_Aim of the exercise:_
Single out each line with the word "Python" and copy it.
-- START The data --
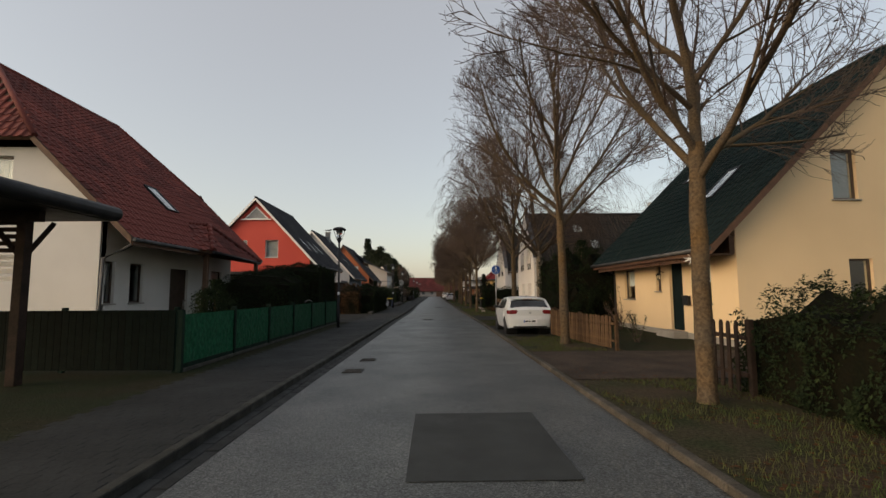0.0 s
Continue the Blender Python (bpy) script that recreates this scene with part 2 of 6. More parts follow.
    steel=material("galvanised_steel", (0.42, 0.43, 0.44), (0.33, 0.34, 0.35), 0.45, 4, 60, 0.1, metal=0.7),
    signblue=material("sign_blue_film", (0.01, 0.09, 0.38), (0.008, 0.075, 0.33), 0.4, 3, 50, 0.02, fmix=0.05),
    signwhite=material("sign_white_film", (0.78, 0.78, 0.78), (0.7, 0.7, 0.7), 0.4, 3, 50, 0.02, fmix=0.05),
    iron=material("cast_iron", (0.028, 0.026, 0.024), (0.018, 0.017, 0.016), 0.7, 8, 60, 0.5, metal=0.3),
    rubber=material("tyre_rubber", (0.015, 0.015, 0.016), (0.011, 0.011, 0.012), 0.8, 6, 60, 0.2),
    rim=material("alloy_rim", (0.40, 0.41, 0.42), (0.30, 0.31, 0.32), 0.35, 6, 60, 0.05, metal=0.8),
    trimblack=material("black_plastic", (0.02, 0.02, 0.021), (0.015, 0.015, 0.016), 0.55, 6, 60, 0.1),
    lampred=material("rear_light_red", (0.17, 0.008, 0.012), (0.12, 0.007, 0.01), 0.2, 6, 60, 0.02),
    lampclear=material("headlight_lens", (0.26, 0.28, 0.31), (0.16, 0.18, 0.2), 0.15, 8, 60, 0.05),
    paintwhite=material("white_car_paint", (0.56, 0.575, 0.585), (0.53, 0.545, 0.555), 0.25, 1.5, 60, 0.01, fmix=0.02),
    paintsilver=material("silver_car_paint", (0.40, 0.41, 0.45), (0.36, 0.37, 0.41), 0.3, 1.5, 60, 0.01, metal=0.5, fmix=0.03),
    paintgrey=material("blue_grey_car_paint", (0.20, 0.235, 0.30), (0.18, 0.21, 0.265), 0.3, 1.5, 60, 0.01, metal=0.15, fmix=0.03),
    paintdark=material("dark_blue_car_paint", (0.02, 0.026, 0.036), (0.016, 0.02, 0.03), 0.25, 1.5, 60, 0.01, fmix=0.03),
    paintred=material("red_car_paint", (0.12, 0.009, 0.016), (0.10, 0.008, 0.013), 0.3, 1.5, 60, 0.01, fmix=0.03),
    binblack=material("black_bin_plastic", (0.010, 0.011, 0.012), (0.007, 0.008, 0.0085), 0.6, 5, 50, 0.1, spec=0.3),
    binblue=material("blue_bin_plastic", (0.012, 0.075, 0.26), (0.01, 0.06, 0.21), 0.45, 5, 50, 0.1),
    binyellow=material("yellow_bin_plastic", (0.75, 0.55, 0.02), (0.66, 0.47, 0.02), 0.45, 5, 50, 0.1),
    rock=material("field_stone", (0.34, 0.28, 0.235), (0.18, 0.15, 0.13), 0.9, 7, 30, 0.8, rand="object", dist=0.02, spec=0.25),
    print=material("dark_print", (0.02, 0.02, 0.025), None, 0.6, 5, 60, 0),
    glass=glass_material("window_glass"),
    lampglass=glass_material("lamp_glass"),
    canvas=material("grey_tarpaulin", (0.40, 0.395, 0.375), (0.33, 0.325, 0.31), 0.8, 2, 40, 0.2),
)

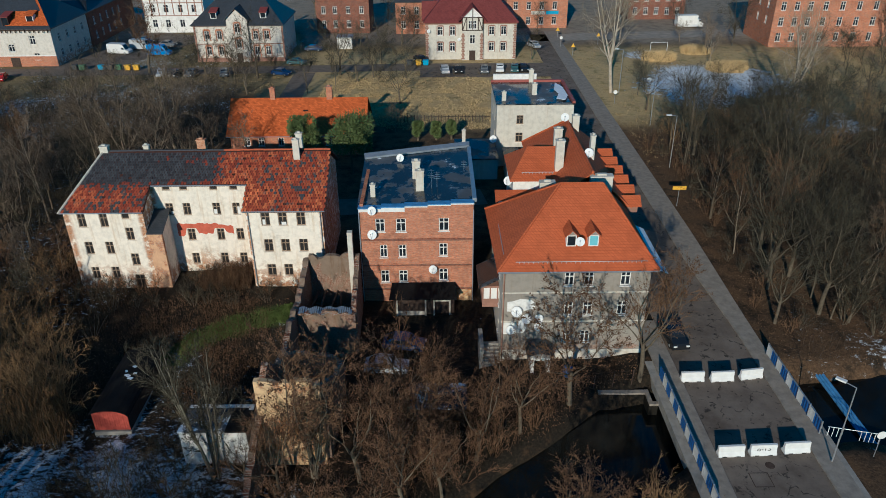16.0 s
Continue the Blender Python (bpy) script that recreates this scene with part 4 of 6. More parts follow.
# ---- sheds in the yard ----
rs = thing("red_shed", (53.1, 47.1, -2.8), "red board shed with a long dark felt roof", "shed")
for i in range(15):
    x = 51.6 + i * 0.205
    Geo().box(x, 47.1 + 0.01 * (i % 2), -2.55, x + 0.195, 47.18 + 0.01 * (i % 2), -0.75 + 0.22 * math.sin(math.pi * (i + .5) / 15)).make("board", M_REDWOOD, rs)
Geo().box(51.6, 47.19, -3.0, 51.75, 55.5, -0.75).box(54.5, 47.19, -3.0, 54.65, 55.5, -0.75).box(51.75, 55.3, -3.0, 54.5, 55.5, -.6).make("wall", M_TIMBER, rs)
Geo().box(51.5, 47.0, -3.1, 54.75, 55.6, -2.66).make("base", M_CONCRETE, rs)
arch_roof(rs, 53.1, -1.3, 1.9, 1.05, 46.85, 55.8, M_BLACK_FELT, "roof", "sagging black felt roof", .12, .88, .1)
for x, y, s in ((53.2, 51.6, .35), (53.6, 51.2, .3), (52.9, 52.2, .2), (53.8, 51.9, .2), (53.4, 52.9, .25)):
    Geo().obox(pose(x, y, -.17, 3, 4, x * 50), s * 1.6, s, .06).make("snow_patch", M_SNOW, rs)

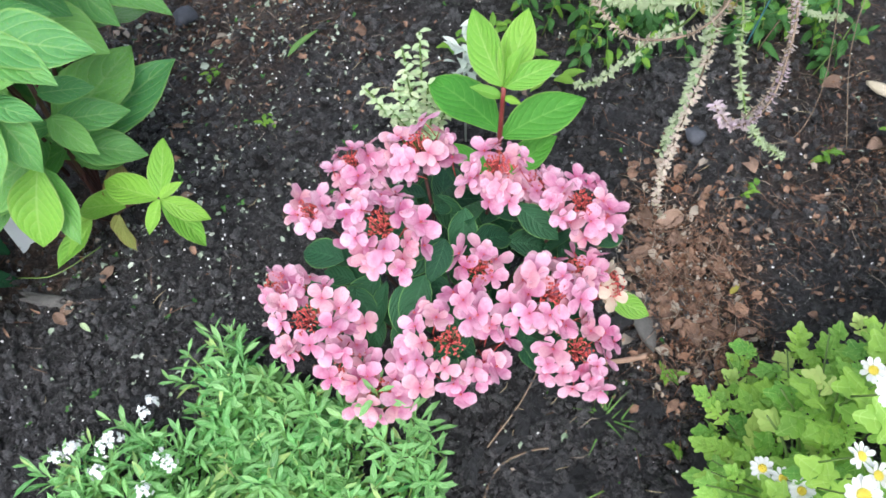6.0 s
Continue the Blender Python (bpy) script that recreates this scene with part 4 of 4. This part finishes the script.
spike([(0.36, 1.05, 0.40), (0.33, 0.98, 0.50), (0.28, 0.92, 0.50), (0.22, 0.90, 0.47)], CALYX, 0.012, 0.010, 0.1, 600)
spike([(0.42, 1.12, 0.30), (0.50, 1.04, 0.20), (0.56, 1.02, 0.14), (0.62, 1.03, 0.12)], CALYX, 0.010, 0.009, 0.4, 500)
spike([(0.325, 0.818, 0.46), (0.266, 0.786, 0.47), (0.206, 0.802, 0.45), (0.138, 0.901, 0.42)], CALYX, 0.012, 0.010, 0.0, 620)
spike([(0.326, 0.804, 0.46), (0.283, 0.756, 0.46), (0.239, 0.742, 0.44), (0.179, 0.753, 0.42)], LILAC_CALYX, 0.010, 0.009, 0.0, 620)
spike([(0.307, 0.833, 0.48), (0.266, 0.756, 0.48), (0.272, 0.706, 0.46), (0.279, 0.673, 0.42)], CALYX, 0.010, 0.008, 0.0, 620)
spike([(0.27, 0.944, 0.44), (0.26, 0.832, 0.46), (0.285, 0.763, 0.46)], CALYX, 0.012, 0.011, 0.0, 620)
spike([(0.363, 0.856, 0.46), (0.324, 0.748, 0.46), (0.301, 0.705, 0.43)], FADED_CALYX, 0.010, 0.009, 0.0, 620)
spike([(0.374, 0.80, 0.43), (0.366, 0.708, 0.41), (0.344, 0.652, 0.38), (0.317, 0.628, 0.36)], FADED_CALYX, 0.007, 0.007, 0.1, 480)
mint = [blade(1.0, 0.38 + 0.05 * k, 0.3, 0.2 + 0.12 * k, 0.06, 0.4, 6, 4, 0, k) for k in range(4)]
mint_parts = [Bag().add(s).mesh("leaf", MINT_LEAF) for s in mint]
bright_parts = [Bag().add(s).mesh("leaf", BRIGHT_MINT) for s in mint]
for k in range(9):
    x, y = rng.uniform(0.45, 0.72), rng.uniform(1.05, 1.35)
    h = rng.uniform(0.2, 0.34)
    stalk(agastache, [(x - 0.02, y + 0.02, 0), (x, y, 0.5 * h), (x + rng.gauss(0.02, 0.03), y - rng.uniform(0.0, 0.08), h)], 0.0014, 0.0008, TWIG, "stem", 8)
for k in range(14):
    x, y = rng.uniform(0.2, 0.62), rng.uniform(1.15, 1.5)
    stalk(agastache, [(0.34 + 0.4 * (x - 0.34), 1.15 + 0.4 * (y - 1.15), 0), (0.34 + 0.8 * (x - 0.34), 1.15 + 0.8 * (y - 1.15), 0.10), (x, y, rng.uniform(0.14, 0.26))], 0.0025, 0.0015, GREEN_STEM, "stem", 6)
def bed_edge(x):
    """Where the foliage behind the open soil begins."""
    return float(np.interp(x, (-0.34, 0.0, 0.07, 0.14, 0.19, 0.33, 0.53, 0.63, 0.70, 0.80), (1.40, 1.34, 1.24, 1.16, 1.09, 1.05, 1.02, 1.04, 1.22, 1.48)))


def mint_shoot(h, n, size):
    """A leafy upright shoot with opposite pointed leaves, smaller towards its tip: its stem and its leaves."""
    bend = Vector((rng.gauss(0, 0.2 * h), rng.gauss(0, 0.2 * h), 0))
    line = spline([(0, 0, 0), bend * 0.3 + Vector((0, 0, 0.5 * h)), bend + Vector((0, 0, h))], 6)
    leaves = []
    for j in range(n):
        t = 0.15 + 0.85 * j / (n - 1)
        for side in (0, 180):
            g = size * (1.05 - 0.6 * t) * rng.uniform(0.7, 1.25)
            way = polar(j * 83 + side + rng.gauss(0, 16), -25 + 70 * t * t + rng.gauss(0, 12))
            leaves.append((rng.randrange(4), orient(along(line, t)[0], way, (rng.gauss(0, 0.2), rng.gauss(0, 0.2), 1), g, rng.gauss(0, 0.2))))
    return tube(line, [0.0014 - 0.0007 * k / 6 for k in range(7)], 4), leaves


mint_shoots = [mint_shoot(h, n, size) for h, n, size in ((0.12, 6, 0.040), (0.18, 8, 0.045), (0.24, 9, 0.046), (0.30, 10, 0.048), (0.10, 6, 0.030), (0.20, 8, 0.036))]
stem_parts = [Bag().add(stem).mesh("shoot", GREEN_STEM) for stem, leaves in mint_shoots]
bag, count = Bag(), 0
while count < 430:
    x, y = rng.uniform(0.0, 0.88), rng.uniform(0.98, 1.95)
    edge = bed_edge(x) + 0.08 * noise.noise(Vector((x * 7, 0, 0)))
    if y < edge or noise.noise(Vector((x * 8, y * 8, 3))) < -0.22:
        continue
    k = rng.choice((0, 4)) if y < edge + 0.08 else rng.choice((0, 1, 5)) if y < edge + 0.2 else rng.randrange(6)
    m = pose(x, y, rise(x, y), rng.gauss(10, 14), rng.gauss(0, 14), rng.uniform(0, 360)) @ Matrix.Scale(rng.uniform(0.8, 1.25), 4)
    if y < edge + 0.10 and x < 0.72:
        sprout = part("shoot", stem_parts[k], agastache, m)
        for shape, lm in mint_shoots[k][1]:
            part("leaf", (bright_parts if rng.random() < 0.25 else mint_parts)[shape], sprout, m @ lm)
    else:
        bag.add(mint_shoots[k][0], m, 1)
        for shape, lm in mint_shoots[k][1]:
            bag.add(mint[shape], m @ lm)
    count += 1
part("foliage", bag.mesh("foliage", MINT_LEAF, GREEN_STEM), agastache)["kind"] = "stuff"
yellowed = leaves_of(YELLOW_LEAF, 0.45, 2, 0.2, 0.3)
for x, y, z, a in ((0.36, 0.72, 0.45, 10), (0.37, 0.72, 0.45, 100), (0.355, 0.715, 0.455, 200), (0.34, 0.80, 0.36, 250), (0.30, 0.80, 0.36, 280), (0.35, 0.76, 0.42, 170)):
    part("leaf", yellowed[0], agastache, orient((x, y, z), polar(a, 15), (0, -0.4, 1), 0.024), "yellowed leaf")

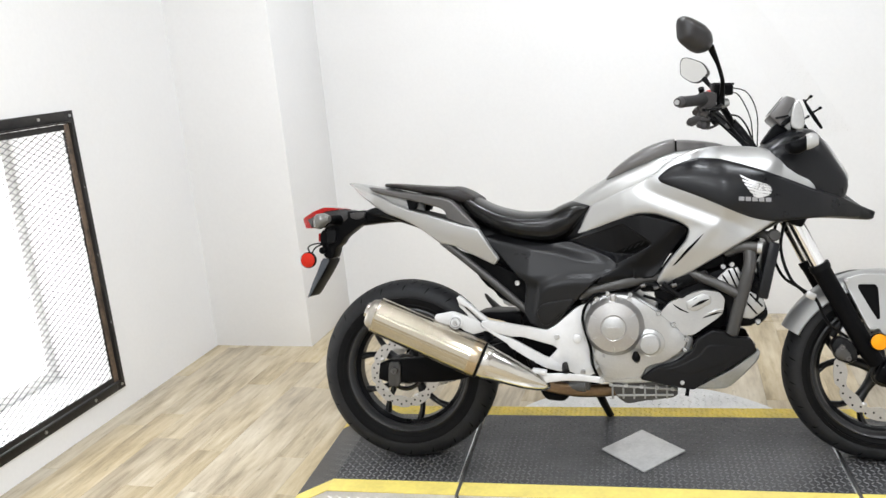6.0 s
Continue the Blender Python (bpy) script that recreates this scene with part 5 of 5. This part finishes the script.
-- END The data --
_Completed exercise:_
Continue the Blender Python (bpy) script that recreates this scene with part 2 of 6. More parts follow.
Continue the Blender Python (bpy) script that recreates this scene with part 4 of 6. More parts follow.
Continue the Blender Python (bpy) script that recreates this scene with part 4 of 4. This part finishes the script.
Continue the Blender Python (bpy) script that recreates this scene with part 5 of 5. This part finishes the script.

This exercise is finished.